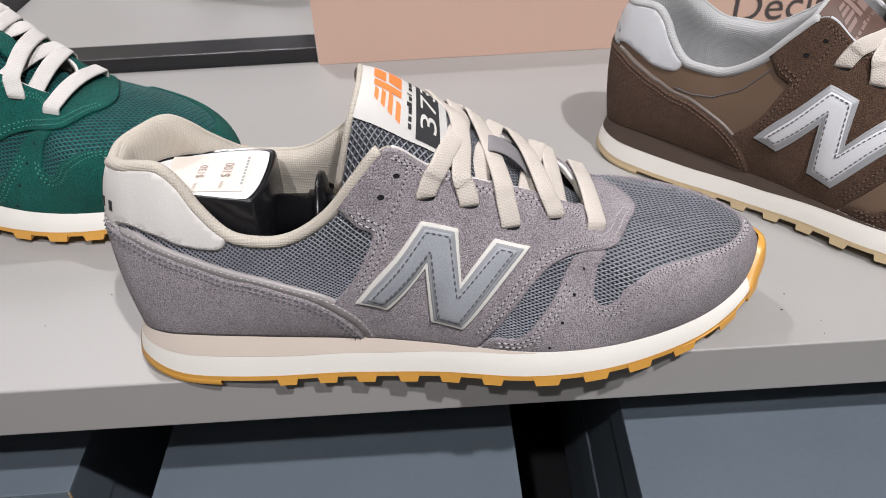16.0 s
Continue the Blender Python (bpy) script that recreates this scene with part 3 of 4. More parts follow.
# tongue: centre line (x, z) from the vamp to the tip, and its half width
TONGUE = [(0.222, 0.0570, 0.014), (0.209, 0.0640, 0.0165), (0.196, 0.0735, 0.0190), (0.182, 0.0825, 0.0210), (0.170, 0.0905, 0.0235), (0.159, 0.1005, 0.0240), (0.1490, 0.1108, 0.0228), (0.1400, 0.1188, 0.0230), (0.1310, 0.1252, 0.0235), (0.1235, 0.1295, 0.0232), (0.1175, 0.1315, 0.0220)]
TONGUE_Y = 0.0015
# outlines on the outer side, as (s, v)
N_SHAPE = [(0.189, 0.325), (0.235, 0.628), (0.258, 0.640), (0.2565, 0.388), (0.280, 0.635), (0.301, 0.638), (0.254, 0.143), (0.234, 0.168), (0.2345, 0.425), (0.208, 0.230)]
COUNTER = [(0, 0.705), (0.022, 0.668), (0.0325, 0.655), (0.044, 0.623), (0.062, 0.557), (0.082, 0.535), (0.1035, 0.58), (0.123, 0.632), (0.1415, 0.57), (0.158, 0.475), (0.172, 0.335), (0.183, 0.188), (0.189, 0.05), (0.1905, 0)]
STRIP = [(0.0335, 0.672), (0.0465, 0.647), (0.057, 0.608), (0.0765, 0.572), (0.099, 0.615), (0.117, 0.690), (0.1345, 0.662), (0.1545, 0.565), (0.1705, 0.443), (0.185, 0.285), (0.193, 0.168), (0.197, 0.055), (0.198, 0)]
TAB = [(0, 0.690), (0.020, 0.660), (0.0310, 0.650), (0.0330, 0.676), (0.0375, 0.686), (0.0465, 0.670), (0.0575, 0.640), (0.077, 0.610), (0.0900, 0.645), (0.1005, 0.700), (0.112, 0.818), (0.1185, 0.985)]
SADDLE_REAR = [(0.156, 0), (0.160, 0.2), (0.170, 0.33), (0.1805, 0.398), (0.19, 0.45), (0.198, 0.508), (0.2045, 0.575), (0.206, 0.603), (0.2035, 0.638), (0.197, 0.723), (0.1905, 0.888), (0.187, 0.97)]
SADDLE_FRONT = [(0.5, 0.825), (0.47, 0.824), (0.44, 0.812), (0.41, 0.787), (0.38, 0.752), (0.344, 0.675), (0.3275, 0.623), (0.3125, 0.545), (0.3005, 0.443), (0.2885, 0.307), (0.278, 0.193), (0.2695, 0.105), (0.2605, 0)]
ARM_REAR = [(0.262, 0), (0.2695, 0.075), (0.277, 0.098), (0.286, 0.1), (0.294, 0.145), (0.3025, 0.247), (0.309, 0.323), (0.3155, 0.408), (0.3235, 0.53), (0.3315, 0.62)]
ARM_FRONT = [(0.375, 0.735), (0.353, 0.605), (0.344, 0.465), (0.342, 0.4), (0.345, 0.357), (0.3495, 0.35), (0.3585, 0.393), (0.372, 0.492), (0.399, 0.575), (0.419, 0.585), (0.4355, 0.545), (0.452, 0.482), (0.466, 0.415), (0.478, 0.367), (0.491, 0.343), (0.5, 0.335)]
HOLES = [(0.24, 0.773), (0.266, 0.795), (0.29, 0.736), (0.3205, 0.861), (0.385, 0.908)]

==

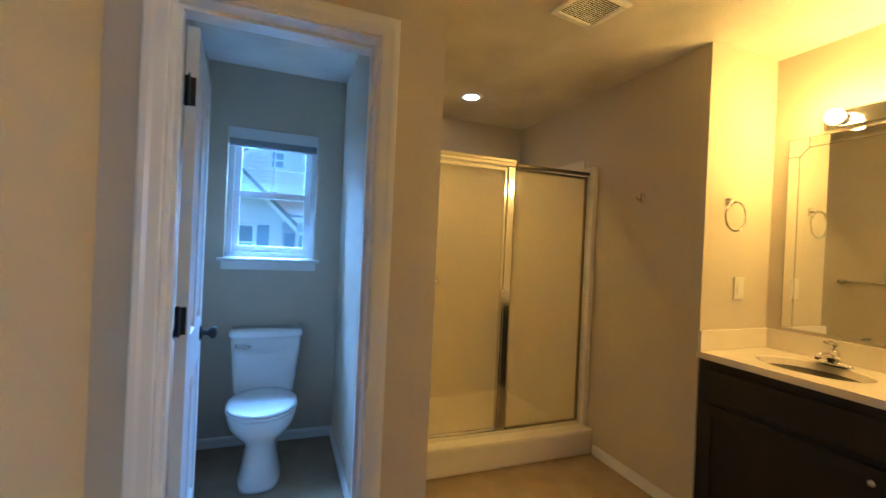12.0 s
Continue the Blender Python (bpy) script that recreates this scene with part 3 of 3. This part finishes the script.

§ **STATED PROBLEM**: Say the number of lines in the records above that include the string "part", and no more.

§ **EXPECTED OUTPUT**: 2